The newshounds at WJER in ancient Jerusalem must have had a field day with this story: poor, itinerant couple denied lodging; mother, nine months pregnant (!), gives birth to child in a barn.

Mary and Joseph's desperate details often become gilded with heavenly hosts, making us forget the down-to-earth circumstances of the Nativity's human reality.

Not so with "La Natividad," a theatrical creation that sends a girl named Maria and her betrothed, José, on a 21st-century immigrant journey through one of Minneapolis' most diverse neighborhoods.

"La Natividad" is a co-production of St. Paul's Lutheran Church and In the Heart of the Beast Puppet and Mask Theatre. Created in 2006, "La Natividad" returns this December after three years off.

It is less a neat and tidy entertainment than a participatory pageant; more about wearing mukluks and snow pants than Guccis and gowns. Huge masked puppets walk shoulder-to-shoulder with the audience up a chilly street. Tiny children dressed as stars gently lead Maria, who rides on a donkey.

"Sometimes it really feels good to honor one of the roots of the season," said Sandy Spieler, HOBT's artistic director. "Our reason for doing it in the first place was its focus on the increasingly Spanish-speaking neighborhood and immigration issues."
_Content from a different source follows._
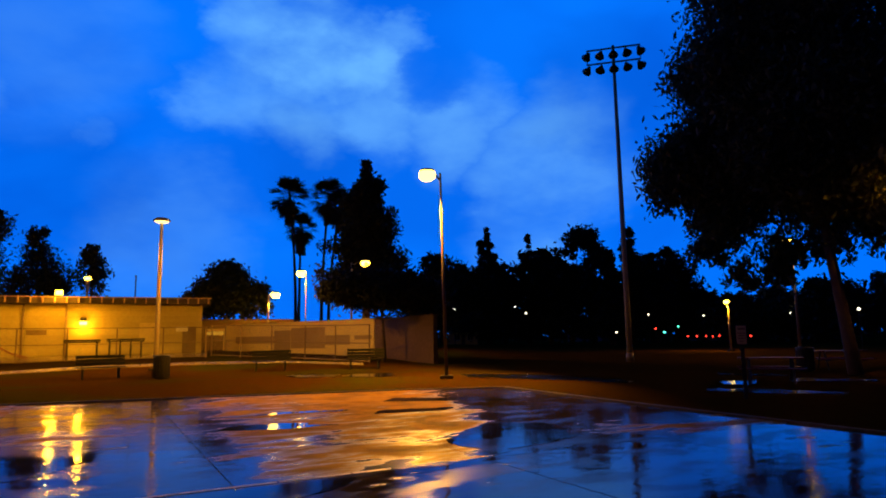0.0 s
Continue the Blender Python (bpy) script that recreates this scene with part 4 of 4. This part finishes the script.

For the first three years the show was performed, Lizette Gomez Vega played Maria, and her husband, Delfino Gomez, portrayed José. In 2006, they carried their 1-month-old son, Emiliano. Lizette reprises her role this year, although without her husband. Delfino was sent back to Mexico in a sweep of undocumented immigrants. While the Obama administration had ordered a review of deportations -- to focus on dangerous criminals -- Delfino Gomez was still asked to leave. A church council member at St. Paul's, he was allowed to "voluntarily deport" and given four months to get his affairs in order.

"It is too hard," said Vega, who now raises the couple's two children. "I hope, I pray every night that he can come back for this Christmas."
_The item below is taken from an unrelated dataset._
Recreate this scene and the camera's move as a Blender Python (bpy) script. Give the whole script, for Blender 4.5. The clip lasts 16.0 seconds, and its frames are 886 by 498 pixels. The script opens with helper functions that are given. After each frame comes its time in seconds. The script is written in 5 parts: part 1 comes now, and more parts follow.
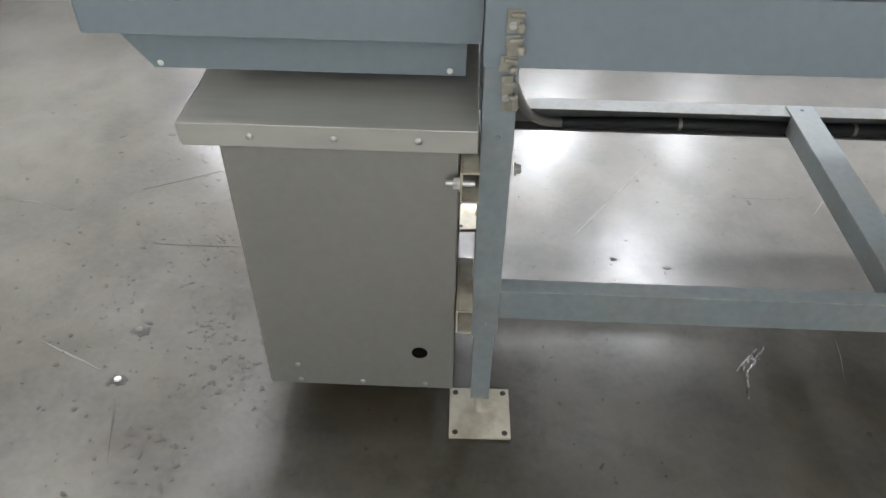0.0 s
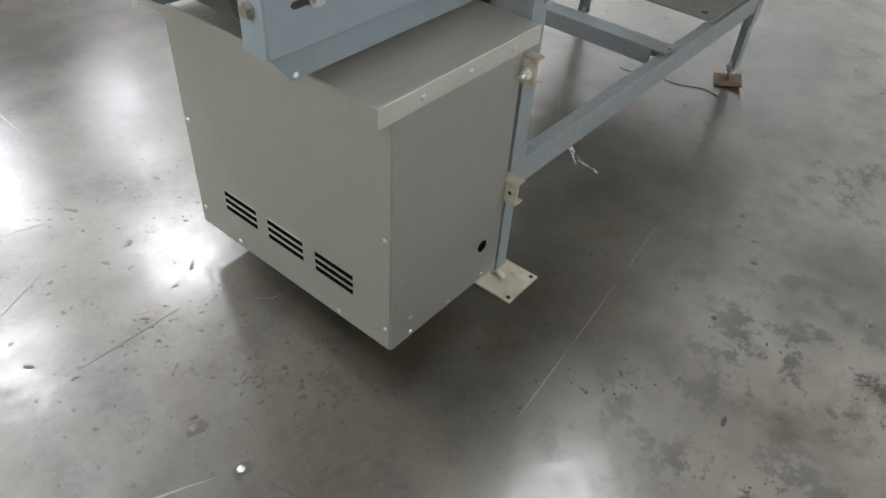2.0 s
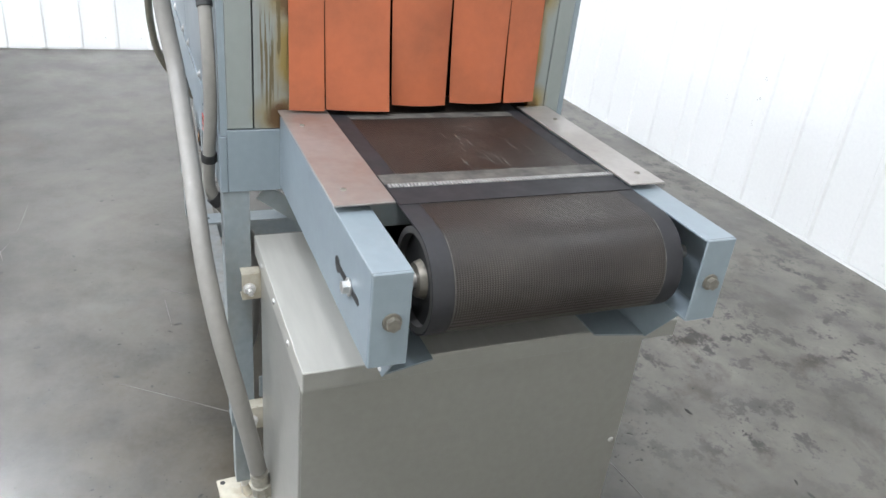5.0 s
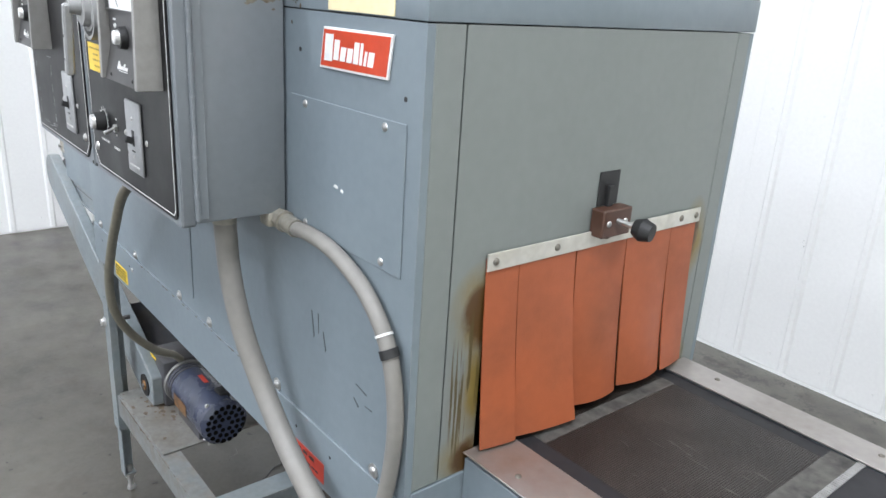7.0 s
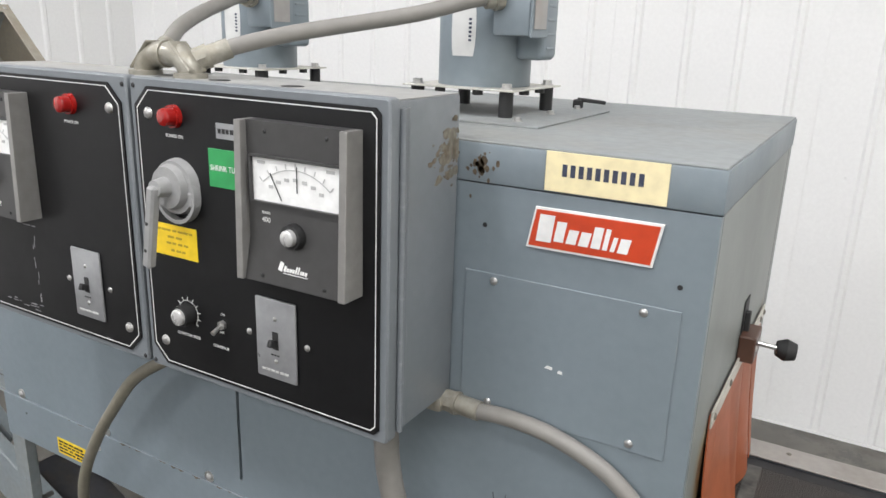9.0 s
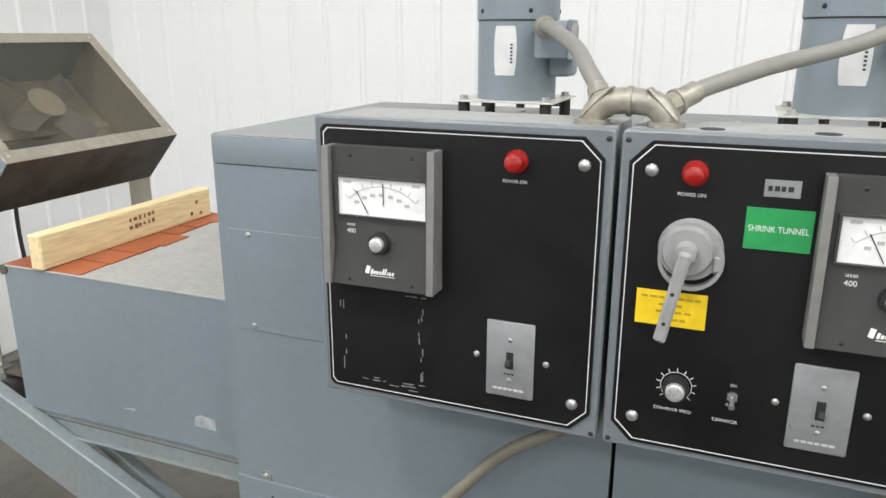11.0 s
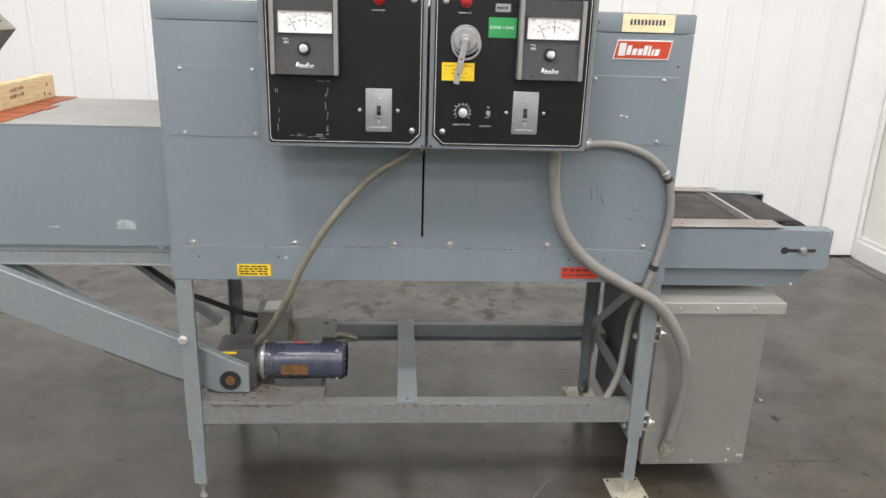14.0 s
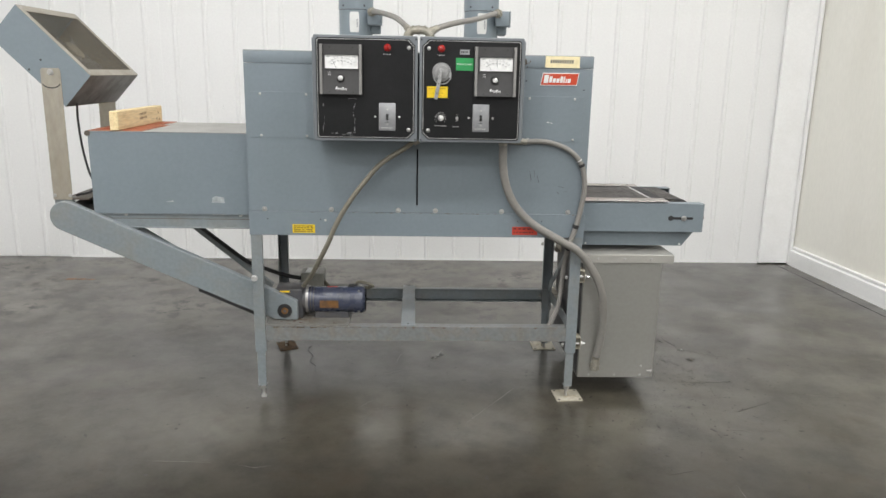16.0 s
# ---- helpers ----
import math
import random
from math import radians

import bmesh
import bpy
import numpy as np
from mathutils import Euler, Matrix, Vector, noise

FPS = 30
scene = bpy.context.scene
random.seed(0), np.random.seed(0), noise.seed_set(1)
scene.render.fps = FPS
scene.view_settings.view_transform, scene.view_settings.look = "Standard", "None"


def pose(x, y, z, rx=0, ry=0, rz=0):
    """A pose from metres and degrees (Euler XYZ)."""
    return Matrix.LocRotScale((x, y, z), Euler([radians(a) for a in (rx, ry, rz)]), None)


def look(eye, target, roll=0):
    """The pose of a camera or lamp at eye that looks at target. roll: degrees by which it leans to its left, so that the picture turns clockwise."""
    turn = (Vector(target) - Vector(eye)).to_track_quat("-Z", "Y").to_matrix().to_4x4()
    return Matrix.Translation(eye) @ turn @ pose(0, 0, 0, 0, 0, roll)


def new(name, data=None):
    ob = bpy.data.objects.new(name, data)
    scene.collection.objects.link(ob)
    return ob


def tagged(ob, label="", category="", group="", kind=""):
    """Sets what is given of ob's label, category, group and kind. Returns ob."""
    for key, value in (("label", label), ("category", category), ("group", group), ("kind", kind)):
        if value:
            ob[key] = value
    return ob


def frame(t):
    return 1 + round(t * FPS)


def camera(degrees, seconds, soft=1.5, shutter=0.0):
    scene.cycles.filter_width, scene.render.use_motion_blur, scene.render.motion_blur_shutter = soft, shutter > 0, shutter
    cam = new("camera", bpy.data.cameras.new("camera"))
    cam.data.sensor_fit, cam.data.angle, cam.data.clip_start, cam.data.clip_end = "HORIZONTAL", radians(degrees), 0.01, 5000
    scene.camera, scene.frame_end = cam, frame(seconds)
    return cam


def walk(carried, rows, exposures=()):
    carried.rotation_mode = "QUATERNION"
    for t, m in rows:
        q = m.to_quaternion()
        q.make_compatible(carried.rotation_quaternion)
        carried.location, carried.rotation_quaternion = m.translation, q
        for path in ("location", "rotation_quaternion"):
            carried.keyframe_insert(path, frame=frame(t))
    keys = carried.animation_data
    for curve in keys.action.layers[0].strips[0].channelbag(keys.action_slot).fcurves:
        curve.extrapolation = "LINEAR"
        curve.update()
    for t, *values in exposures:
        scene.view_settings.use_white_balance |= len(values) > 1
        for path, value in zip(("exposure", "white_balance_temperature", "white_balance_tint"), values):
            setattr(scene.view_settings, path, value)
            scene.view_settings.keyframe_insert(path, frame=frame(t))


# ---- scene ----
cam = camera(61.9, 16.0)
PATH = [
    (0, (1.687, 1.655, 1.288), (1.737, 0.148, -0.026), 0.8),
    (0.5, (2.013, 1.678, 1.303), (1.68, 0.194, 0.005), 2.1),
    (1, (2.275, 1.639, 1.284), (1.676, 0.277, -0.053), 2.9),
    (1.5, (2.541, 1.526, 1.284), (1.623, 0.374, -0.068), 4.7),
    (2, (2.835, 1.418, 1.3), (1.639, 0.504, -0.017), 4.2),
    (2.5, (2.99, 1.208, 1.294), (1.667, 0.484, -0.02), 1.9),
    (3, (3.14, 0.922, 1.29), (1.706, 0.404, -0.005), 2.4),
    (3.2, (3.199, 0.811, 1.296), (1.71, 0.429, 0.017), 2.3),
    (5.3, (2.884, -0.17, 1.417), (1.268, 0.609, 0.533), 6.8),
    (5.4, (2.847, -0.176, 1.438), (1.231, 0.613, 0.561), 6.9),
    (5.5, (2.796, -0.219, 1.44), (1.192, 0.613, 0.583), 6.7),
    (6, (2.618, -0.347, 1.481), (1.059, 0.651, 0.724), 6.9),
    (6.5, (2.484, -0.481, 1.546), (1.019, 0.687, 0.846), 4.8),
    (7, (2.34, -0.527, 1.58), (0.893, 0.69, 0.93), 3.6),
    (7.5, (2.204, -0.585, 1.655), (0.794, 0.711, 1.077), 3.1),
    (8, (2.084, -0.658, 1.706), (0.845, 0.822, 1.182), 3.4),
    (8.2, (2.032, -0.693, 1.718), (0.862, 0.823, 1.141), 3.1),
    (10.3, (1.319, -1.038, 1.771), (0.743, 0.803, 1.243), 2.0),
    (10.5, (1.241, -1.054, 1.782), (0.71, 0.79, 1.22), 2.7),
    (11, (1.037, -1.084, 1.775), (0.326, 0.7, 1.217), 0.1),
    (11.5, (0.874, -1.214, 1.783), (0.17, 0.569, 1.211), -0.2),
    (12, (0.814, -1.348, 1.762), (0.305, 0.485, 1.143), 1.1),
    (12.5, (0.852, -1.488, 1.693), (0.512, 0.372, 1.041), 0.9),
    (13, (0.873, -1.671, 1.67), (0.75, 0.218, 1.023), 2.6),
    (13.5, (0.839, -1.893, 1.642), (0.861, -0.006, 0.98), 1.5),
    (14, (0.826, -2.139, 1.608), (0.951, -0.244, 0.982), 1.8),
    (14.5, (0.846, -2.444, 1.542), (1.091, -0.535, 0.997), 4.3),
    (15, (0.861, -2.743, 1.506), (1.128, -0.815, 1.046), 1.2),
    (15.5, (0.896, -3.028, 1.554), (1.06, -1.089, 1.095), 0.4),
    (16, (0.887, -3.281, 1.526), (0.968, -1.337, 1.06), 1.1),
]
EXPOSURES = [(0.0, 0.48, 6400, 9), (1.5, 0.46, 6400, 9), (2.2, 0.56, 6400, 9), (3.2, 0.72, 6350, 9), (5.3, 0.44, 6100, 9), (6.5, 0.30, 6050, 9), (8.2, -0.12, 6450, 11), (10.3, -0.20, 6600, 9), (11.2, -0.12, 6600, 8), (12.5, -0.25, 6700, 8), (14.0, -0.08, 6750, 12), (15.0, -0.15, 6750, 12), (16.0, -0.26, 6700, 9)]
walk(cam, [(t, look(eye, target, roll)) for t, eye, target, roll in PATH], EXPOSURES)


# ---------------------------------------------------------------- light
world = bpy.data.worlds.new("world")
world.use_nodes = True
world.node_tree.nodes["Background"].inputs[0].default_value = (0.75, 0.8, 0.9, 1)
world.node_tree.nodes["Background"].inputs[1].default_value = 0.05
scene.world = world
LAMP_WATTS = 82


def bay_or_fill(x, y, watts=1.0):
    data = bpy.data.lights.new("bay_or_fill_lamp", "AREA")
    data.shape, data.size, data.energy = "DISK", 0.68, LAMP_WATTS * watts
    data.color = (0.955, 0.965, 1.0)
    lamp = new("bay_or_fill_lamp", data)
    lamp.matrix_basis = pose(x, y, 4.6)


# placed from floor reflections, but (3.5, -11.0) is only added to continue its row
for lx, ly in ((-0.30, -4.8), (1.85, -4.7), (-1.65, -8.1), (3.23, -7.65), (5.13, -7.67), (5.6, -11.0), (3.5, -11.0), (-0.08, -2.05)):
    bay_or_fill(lx, ly)
bay_or_fill(0.45, -7.78, 1.6)
bay_or_fill(-0.65, 0.25, 0.45)
bay_or_fill(2.85, -2.22, 0.62)
# fill lamp added to brighten the west wall; no fixture known here
bay_or_fill(-2.5, -2.0, 1.38)
# fill lamp added to lift the cream east wall, without a known source
bay_or_fill(2.95, -0.55, 1.1)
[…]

They regularly communicate by phone, and Delfino's extended family is in Mexico.

An urban pilgrimage

For "La Natividad," Heart of the Beast uses several locations near its theater at 1500 E. Lake St. At Las Mojarras Restaurant, a giant masked rendition of the Angel Gabriel bows low to tell Maria she will bear a son. At Plaza Verde, the audience is herded onto wooden benches to be processed, much like the census counting in the Biblical account, and much like immigration procedures now. In the theater's auditorium, star children shout "Wake Up!" to slumbering shepherds as a choir announces the good news.

The journey along three blocks of 15th Avenue honors the Mexican tradition of "La Posada." José visits a house as the choir sings, "My dear and pregnant spouse needs to rest; please open your house." He is denied.
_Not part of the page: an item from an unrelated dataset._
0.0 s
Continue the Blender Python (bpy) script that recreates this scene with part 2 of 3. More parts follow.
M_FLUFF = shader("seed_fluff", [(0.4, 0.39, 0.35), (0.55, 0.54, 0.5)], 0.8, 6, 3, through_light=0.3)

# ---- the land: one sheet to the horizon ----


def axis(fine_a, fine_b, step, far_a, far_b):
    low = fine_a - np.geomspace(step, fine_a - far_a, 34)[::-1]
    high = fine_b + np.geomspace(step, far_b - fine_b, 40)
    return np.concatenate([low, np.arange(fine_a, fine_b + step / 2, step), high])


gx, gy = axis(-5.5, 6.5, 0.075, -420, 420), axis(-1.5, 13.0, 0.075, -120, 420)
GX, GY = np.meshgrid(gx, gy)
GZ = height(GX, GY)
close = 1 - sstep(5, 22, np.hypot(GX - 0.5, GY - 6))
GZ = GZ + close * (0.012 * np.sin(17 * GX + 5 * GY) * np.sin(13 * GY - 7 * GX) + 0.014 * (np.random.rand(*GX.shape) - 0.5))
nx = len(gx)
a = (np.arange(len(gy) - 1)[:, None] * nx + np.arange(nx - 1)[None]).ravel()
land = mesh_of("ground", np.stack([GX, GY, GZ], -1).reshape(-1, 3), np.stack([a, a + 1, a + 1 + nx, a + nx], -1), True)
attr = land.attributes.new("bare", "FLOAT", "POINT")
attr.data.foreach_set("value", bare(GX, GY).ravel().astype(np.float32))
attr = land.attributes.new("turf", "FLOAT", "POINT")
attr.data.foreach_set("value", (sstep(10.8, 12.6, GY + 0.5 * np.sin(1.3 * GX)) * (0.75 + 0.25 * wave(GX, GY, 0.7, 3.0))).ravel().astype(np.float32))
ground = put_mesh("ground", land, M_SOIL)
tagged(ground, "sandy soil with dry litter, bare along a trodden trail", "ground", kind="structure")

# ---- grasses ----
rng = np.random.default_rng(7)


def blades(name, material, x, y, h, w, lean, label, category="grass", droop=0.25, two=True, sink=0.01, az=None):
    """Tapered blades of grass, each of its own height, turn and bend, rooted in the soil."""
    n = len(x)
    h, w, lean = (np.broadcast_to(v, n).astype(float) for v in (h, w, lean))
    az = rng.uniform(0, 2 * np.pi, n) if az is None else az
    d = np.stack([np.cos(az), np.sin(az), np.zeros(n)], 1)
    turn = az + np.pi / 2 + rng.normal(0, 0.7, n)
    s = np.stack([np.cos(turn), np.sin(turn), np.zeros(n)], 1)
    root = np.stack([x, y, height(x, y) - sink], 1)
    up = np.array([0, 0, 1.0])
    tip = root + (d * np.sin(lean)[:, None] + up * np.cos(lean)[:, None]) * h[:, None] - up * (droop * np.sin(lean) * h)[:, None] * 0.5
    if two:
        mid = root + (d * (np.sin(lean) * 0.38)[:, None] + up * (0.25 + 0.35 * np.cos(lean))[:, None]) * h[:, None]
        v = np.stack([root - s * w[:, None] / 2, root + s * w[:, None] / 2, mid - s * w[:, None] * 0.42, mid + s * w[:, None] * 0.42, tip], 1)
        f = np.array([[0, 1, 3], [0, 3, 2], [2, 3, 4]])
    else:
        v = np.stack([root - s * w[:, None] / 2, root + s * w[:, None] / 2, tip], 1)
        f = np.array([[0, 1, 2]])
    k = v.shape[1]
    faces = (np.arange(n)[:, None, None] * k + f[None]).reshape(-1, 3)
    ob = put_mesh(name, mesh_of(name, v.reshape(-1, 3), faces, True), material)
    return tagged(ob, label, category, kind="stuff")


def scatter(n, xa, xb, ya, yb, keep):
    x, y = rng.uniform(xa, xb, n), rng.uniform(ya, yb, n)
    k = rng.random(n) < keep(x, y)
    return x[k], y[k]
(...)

King Herod blocks the street at one point, but friends and relatives arrive from the church and bring the pilgrims to the open doors.

"La Natividad" takes on the homemade charm of a church program as the large animal puppets from Heart of the Beast arrive in a liturgical procession into St. Paul's sanctuary to adore the holy family.

Luisa Cabello-Hansel, who shares the pastorate at St. Paul's with her husband, Patrick, said a pastor from another denomination told her, "This is the most spiritual experience I have this Christmas. That is a real joy, to touch people in this experience of faith."

Patrick Cabello-Hansel, who was directing food servers for the soup-and-bread meal that concludes the evening, said he agreed that this is a ritual experience, not a show. He smiled as he watched the chaotic fiesta in his church's fellowship hall.

"I think the original Christmas story was a little disorganized too," he said.